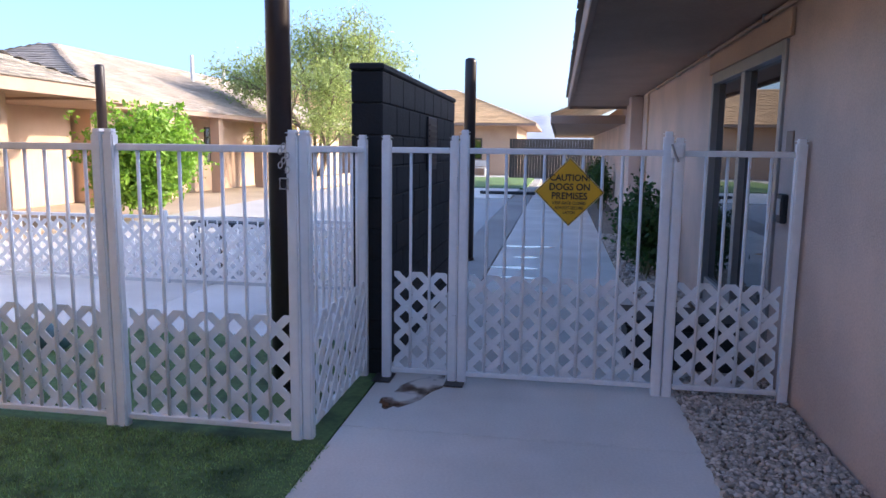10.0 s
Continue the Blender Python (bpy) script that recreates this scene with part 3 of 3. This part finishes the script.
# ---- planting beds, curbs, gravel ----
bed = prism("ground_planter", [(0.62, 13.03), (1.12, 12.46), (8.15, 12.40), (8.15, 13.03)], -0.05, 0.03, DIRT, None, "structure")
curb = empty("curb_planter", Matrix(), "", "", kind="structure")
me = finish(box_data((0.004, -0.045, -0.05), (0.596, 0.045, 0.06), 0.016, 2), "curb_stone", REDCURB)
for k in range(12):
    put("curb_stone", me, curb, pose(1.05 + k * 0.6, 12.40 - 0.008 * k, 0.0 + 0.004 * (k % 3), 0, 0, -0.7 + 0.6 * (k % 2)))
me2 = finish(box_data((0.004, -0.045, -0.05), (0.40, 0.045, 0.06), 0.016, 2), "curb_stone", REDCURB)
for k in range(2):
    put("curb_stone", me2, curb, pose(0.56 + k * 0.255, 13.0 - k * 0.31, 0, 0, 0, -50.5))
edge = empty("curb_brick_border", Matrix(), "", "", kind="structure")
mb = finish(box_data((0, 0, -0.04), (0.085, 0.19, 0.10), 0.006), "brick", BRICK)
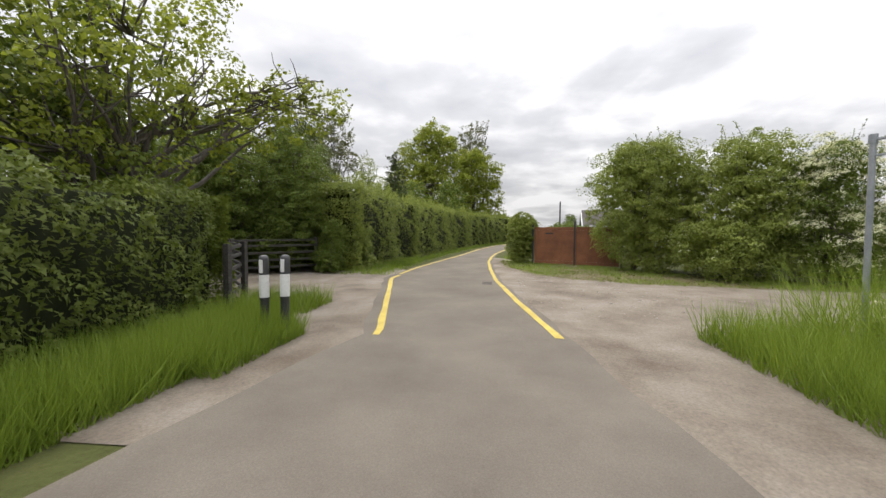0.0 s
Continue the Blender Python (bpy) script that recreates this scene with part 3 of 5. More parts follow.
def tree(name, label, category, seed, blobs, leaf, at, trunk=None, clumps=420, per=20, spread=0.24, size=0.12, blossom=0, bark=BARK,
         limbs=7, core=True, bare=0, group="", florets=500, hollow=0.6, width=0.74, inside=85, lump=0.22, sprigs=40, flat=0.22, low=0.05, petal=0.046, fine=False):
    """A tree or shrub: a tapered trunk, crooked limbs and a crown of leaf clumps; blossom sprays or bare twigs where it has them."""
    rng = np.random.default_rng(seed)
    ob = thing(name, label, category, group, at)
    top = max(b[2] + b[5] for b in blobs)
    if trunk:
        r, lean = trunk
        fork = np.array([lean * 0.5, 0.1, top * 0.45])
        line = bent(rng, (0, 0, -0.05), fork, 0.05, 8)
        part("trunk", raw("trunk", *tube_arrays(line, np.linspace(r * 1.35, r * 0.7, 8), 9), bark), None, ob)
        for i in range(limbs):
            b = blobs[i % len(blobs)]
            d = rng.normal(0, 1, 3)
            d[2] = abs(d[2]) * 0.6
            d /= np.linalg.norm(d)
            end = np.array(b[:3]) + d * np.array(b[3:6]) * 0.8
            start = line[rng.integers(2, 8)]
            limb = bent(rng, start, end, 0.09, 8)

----

> **TASK TO CARRY OUT**:
Transcribe all the data word for word; the images stay out.

> **WRITTEN SOLUTION**:
10.0 s
Continue the Blender Python (bpy) script that recreates this scene with part 3 of 3. This part finishes the script.
# ---- planting beds, curbs, gravel ----
bed = prism("ground_planter", [(0.62, 13.03), (1.12, 12.46), (8.15, 12.40), (8.15, 13.03)], -0.05, 0.03, DIRT, None, "structure")
curb = empty("curb_planter", Matrix(), "", "", kind="structure")
me = finish(box_data((0.004, -0.045, -0.05), (0.596, 0.045, 0.06), 0.016, 2), "curb_stone", REDCURB)
for k in range(12):
    put("curb_stone", me, curb, pose(1.05 + k * 0.6, 12.40 - 0.008 * k, 0.0 + 0.004 * (k % 3), 0, 0, -0.7 + 0.6 * (k % 2)))
me2 = finish(box_data((0.004, -0.045, -0.05), (0.40, 0.045, 0.06), 0.016, 2), "curb_stone", REDCURB)
for k in range(2):
    put("curb_stone", me2, curb, pose(0.56 + k * 0.255, 13.0 - k * 0.31, 0, 0, 0, -50.5))
edge = empty("curb_brick_border", Matrix(), "", "", kind="structure")
mb = finish(box_data((0, 0, -0.04), (0.085, 0.19, 0.10), 0.006), "brick", BRICK)
0.0 s
Continue the Blender Python (bpy) script that recreates this scene with part 3 of 5. More parts follow.
def tree(name, label, category, seed, blobs, leaf, at, trunk=None, clumps=420, per=20, spread=0.24, size=0.12, blossom=0, bark=BARK,
         limbs=7, core=True, bare=0, group="", florets=500, hollow=0.6, width=0.74, inside=85, lump=0.22, sprigs=40, flat=0.22, low=0.05, petal=0.046, fine=False):
    """A tree or shrub: a tapered trunk, crooked limbs and a crown of leaf clumps; blossom sprays or bare twigs where it has them."""
    rng = np.random.default_rng(seed)
    ob = thing(name, label, category, group, at)
    top = max(b[2] + b[5] for b in blobs)
    if trunk:
        r, lean = trunk
        fork = np.array([lean * 0.5, 0.1, top * 0.45])
        line = bent(rng, (0, 0, -0.05), fork, 0.05, 8)
        part("trunk", raw("trunk", *tube_arrays(line, np.linspace(r * 1.35, r * 0.7, 8), 9), bark), None, ob)
        for i in range(limbs):
            b = blobs[i % len(blobs)]
            d = rng.normal(0, 1, 3)
            d[2] = abs(d[2]) * 0.6
            d /= np.linalg.norm(d)
            end = np.array(b[:3]) + d * np.array(b[3:6]) * 0.8
            start = line[rng.integers(2, 8)]
            limb = bent(rng, start, end, 0.09, 8)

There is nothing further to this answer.